Most of the observations are straight forward but will be described nonetheless:

- __day__: Discrete number counting the day passed during a match. In range `[1,max_days]` will be converted to a OneHotVector when feeded to the model. A day passes when the last phase (number 4) is concluded and an agent has been executed.
-  __status_map__ : MultiBinary vector of lenght _num player_. Used to map agent to the _being alive_ condition by index (0 dead, 1 alive). 
-  __phase__ : Discreate in range `[0,3]`, maps the phase integer to a OHV in the model.
- __targets__ : It is simply an integer in range `[0, num player -1]`.
- __signal__ : It is a vector of length `signal_length`. Each element is an integer in range `[0,signal_range-1]`


## PA Wrapper

To prevent the model to choose invalid action in the target vector a parametric wrapper is used around the original environment.

The wrapper keeps the original observation, flattening them in a numpy array, and adds a boolean action mask of size `[num. players,1]` which is then used in the model to set logits to zero for invalid actions. 

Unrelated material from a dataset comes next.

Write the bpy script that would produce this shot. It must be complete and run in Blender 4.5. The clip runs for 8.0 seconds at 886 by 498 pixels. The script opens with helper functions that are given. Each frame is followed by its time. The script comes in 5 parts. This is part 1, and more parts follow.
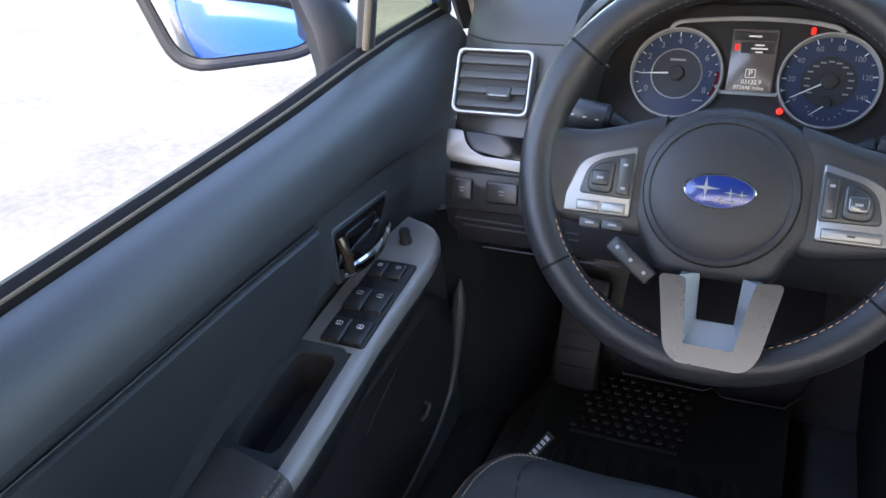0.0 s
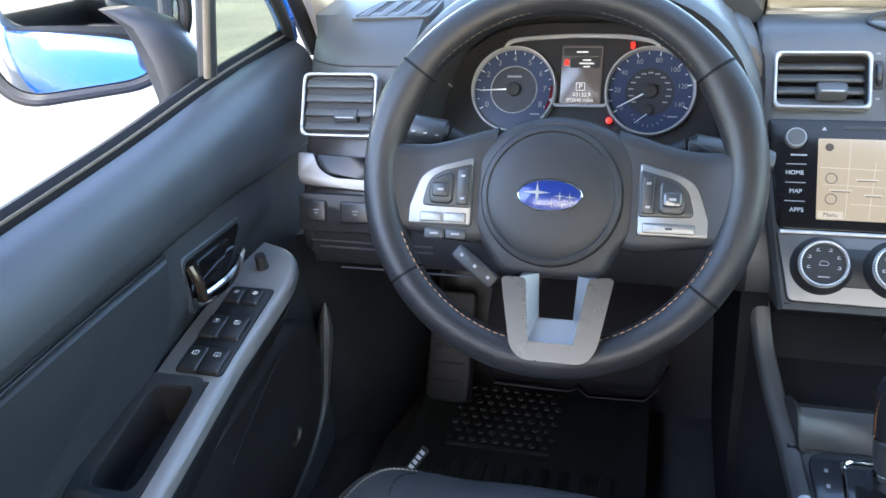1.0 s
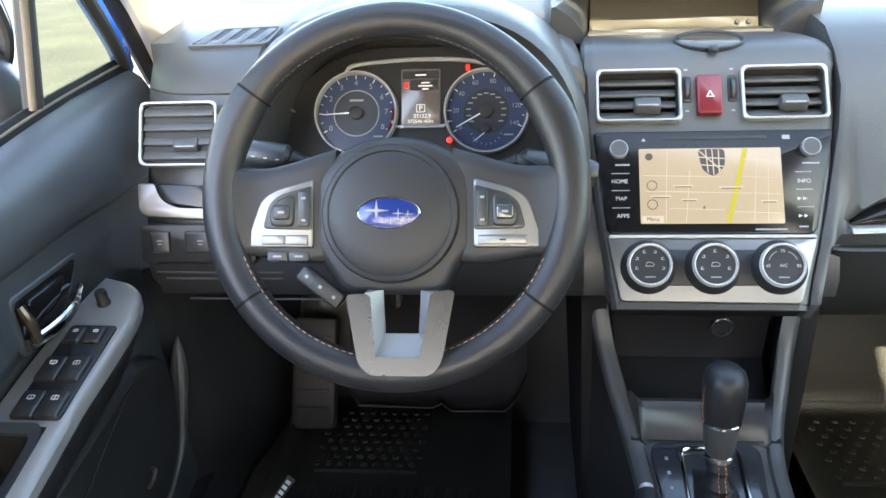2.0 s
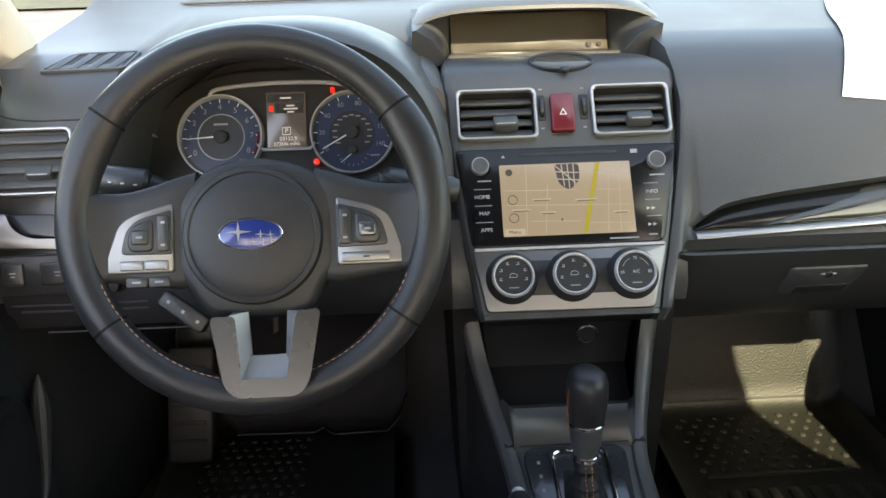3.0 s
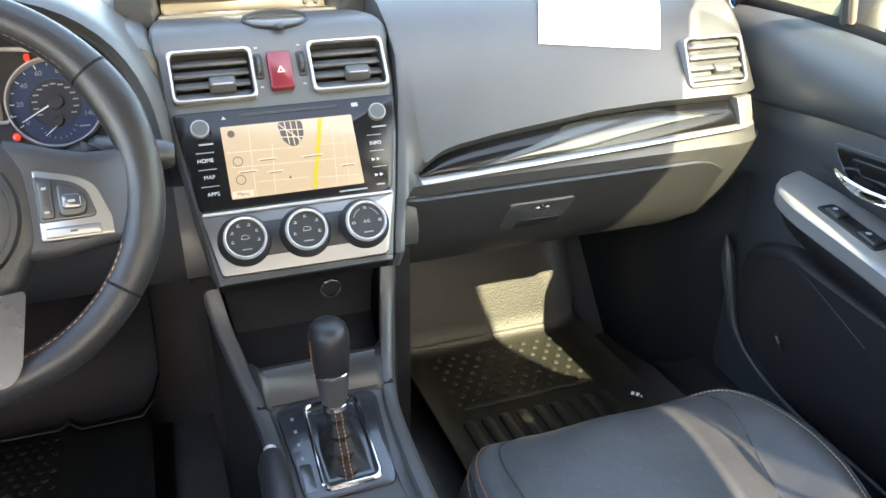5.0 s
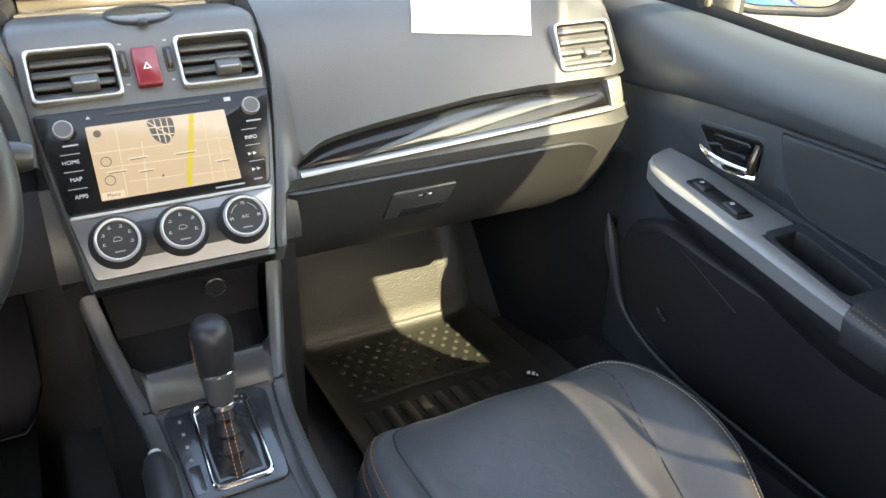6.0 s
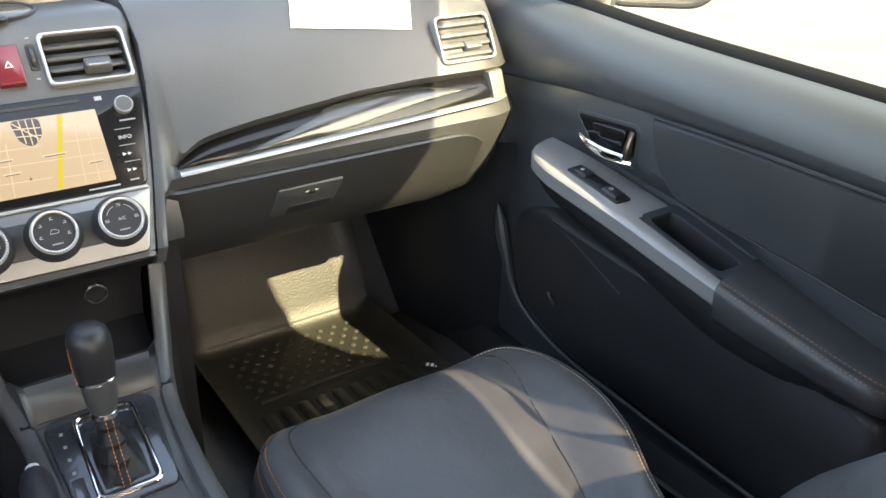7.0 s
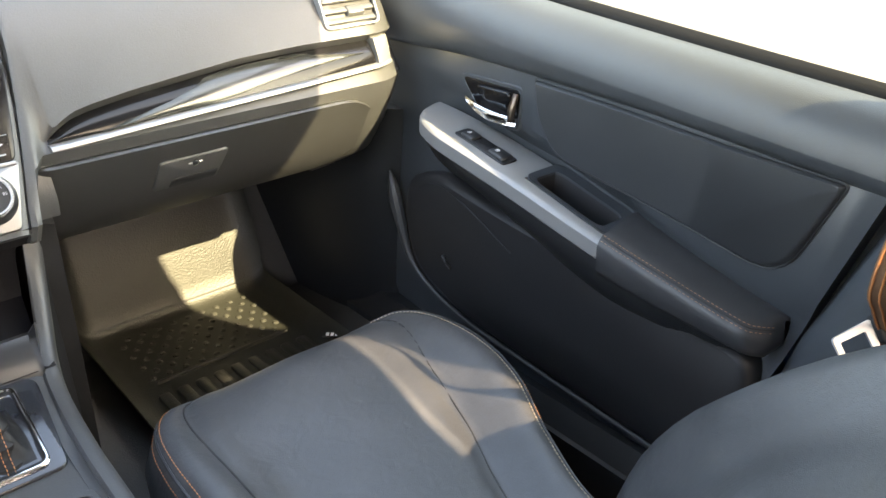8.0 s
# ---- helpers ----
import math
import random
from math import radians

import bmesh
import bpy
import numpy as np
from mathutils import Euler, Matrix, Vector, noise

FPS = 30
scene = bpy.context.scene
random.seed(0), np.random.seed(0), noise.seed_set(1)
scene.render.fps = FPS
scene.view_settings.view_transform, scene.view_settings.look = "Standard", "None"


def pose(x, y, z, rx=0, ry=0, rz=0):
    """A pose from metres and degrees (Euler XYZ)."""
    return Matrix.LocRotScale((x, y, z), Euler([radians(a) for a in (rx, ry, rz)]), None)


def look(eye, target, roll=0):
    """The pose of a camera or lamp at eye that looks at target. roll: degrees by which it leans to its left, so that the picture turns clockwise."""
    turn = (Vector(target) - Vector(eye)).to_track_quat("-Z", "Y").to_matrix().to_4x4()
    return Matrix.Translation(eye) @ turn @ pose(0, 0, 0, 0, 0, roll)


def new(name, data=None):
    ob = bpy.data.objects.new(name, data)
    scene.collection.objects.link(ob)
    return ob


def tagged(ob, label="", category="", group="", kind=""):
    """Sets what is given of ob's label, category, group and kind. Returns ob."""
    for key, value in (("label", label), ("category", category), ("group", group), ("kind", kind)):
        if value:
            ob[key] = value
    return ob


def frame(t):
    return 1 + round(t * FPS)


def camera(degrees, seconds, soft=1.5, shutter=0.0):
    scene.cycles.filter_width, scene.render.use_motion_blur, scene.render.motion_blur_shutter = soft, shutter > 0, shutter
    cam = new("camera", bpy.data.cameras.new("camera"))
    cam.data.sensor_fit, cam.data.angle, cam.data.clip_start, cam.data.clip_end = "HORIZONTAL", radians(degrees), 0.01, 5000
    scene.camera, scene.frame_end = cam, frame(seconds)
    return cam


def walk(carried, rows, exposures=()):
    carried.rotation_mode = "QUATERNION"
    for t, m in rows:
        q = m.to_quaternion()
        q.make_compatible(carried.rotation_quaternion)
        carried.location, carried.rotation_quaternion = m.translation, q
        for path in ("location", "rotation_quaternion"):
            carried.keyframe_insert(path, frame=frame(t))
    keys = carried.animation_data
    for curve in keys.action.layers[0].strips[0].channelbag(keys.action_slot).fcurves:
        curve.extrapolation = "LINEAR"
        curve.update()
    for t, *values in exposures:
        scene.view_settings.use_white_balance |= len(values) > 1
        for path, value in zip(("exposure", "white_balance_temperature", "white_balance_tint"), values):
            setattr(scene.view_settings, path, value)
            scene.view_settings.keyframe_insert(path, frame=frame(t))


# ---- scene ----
# ---------------- camera and walk ----------------
cam = camera(57.8, 8.0)
PATH = [
    (0, (-0.287, -0.428, 1.205), (-1.051, 1.193, 0.315), -3.1),
    (0.5, (-0.263, -0.437, 1.204), (-0.897, 1.253, 0.342), -3.1),
    (1, (-0.247, -0.437, 1.199), (-0.751, 1.307, 0.36), -3.2),
    (1.5, (-0.231, -0.441, 1.197), (-0.579, 1.351, 0.38), -2.9),
    (3, (-0.19, -0.462, 1.192), (-0.117, 1.394, 0.449), -1.6),
    (3.5, (-0.179, -0.471, 1.191), (0.032, 1.379, 0.459), -1.0),
    (4, (-0.166, -0.475, 1.19), (0.181, 1.346, 0.439), -0.8),
    (4.5, (-0.158, -0.479, 1.186), (0.333, 1.287, 0.388), -0.6),
    (6, (-0.121, -0.509, 1.176), (0.692, 1.114, 0.338), -1.0),
    (6.5, (-0.109, -0.522, 1.174), (0.806, 1.047, 0.335), -0.8),
    (7, (-0.104, -0.53, 1.17), (0.906, 0.978, 0.328), -0.5),
    (7.5, (-0.096, -0.543, 1.167), (1.009, 0.881, 0.301), -0.5),
    (8, (-0.094, -0.551, 1.165), (1.08, 0.791, 0.259), 0.1),
]
EXPOSURES = [(0, 3.58, 6700, 17), (0.5, 3.86, 6600, 14), (1, 4.12, 6600, 13), (1.5, 4.53, 7000, 12), (3, 3.36, 8500, 15), (3.5, 3.42, 8600, 15), (4, 3.70, 8300, 15), (4.5, 4.54, 8100, 14), (6, 4.24, 8600, 16), (6.5, 4.57, 8900, 17), (7, 4.28, 9100, 17), (7.5, 4.26, 9400, 18), (8, 4.73, 9600, 18)]
walk(cam, [(t, look(eye, target, roll)) for t, eye, target, roll in PATH], EXPOSURES)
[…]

This speeds up the training and renders the reward shaping for such invalid actions useless. 

## Eval Wrapper
An evaluation wrapper has been used to implement logging, custom metrics and more. It is built around the Pa Wrapper.

## Complete Example
A diagram example game can be found ![here](Resources/Imgs/Example_run.svg).
The image shows how observations and action are handled by the environment during a match.